The Federal Reserve has approved an acquisition in Minnesota that goes against the wishes of the targeted institution.
Natcom Bancshares in Superior, Wis., had applied to buy 49% of the voting shares of Republic Bancshares in Duluth, Minn. The transaction, which the Fed approved on Monday, will give Natcom indirect control over the $399 million-asset Republic’s bank.
Republic’s management opposed the application, warning that it could lose its status as an S corporation if a change in control took place. Such a change could have negative tax implications for other Republic investors and lead to shareholder litigation, it claimed.
Critics said the transaction could give Natcom’s $610 million-asset bank access to sensitive Republic data.

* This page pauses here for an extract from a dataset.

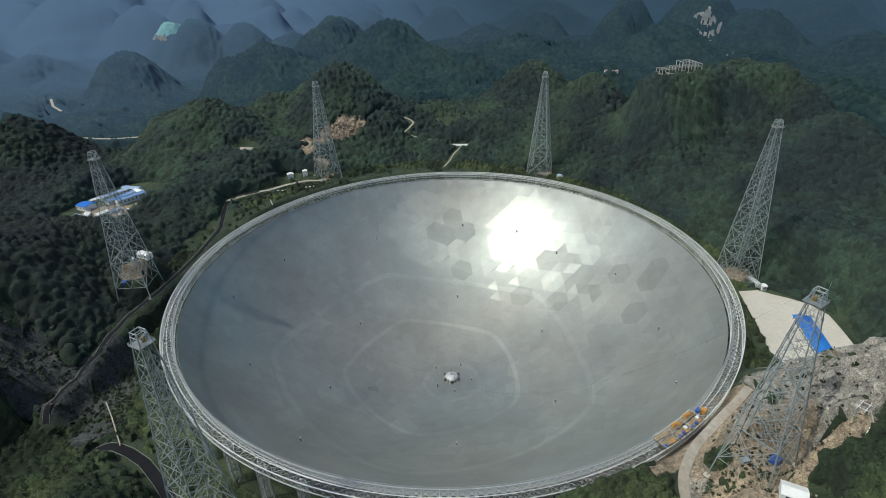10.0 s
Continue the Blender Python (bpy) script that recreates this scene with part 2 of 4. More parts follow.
def panel_material(name, base, rough, metal=0.85):
    """Perforated aluminium sheet: dull grey metal, with pale bands that ring the dish."""
    m = bpy.data.materials.new(name)
    m.use_nodes = True
    nt = m.node_tree
    n, l = nt.nodes, nt.links
    b = n["Principled BSDF"]
    b.inputs["Metallic"].default_value = metal
    geo = n.new("ShaderNodeNewGeometry")
    smear = n.new("ShaderNodeTexNoise")
    smear.inputs["Scale"].default_value = 0.018
    smear.inputs["Detail"].default_value = 7
    l.new(geo.outputs["Position"], smear.inputs["Vector"])
    fine = n.new("ShaderNodeTexNoise")
    fine.inputs["Scale"].default_value = 0.22
    fine.inputs["Detail"].default_value = 5
    l.new(geo.outputs["Position"], fine.inputs["Vector"])
    # pale bands
    total = None
    wob = n.new("ShaderNodeTexNoise")
    wob.inputs["Scale"].default_value = 0.012
    wob.inputs["Detail"].default_value = 2
    l.new(geo.outputs["Position"], wob.inputs["Vector"])
    for cx, cy, r, w, k in BANDS:
        off = n.new("ShaderNodeVectorMath")
        off.operation = "SUBTRACT"
        off.inputs[1].default_value = (cx, cy, 0)
        l.new(geo.outputs["Position"], off.inputs[0])
        flat = n.new("ShaderNodeVectorMath")
        flat.operation = "MULTIPLY"
        flat.inputs[1].default_value = (1, 1, 0)
        l.new(off.outputs[0], flat.inputs[0])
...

They also noted that both banks currently operate in Duluth.
The Fed pushed back against those objections, starting its review under the Bank Holding Company Act does not take into account the wishes of the targeted bank’s management team.
Republic’s corporate status, and its impact on investors, is a legal matter that does not “fall within the scope of statutory factors” the Fed is required to consider, the approval said. The Fed noted that Natcom and Republic will run separate banks and that Natcom has no plans to change Republic’s programs, products and services.
Natcom had already entered into a consent order with the Minnesota Department of Commerce that limits its access to competitive information that would normally be available to Republic shareholders, including records of shareholder and board proceedings and certain financial statements.
The order was a condition of the Minnesota regulator’s approval of Natcom’s application.
Republic, which has turned to the courts in hopes of invalidating the consent order, asked the Fed to delay its approval until its case was heard. The Fed went ahead with its approval, stating that doing so would not interfere with the court’s ability to resolve the matter.
The Fed’s approval “is a vote in favor of community banking,” Steve Burgess, Natcom’s president and CEO, said in an interview, adding that he viewed the purchase as a “good investment” for his bank.
Republic “has done well over the years as a community bank,” Burgess said. “We have a passion for community banking.”
Burgess said he has not spoken with David Gaddie, Republic’s chairman, president and CEO, even though their banks have been in litigation for a year.
Burgess did not disclose the shareholders who planned to sell stock to Natcom. Republic will have one other investor once Natcom’s deal goes through; Burgess said he doesn’t know the other shareholder’s identity.
Republic was once owned by Jeno Paulucci, who bought a predecessor bank in 1986. His estate was tied up in legal battles for years after his death in 2011, according to the Duluth News Tribune.
Republic executives did not immediately respond to a request for comment.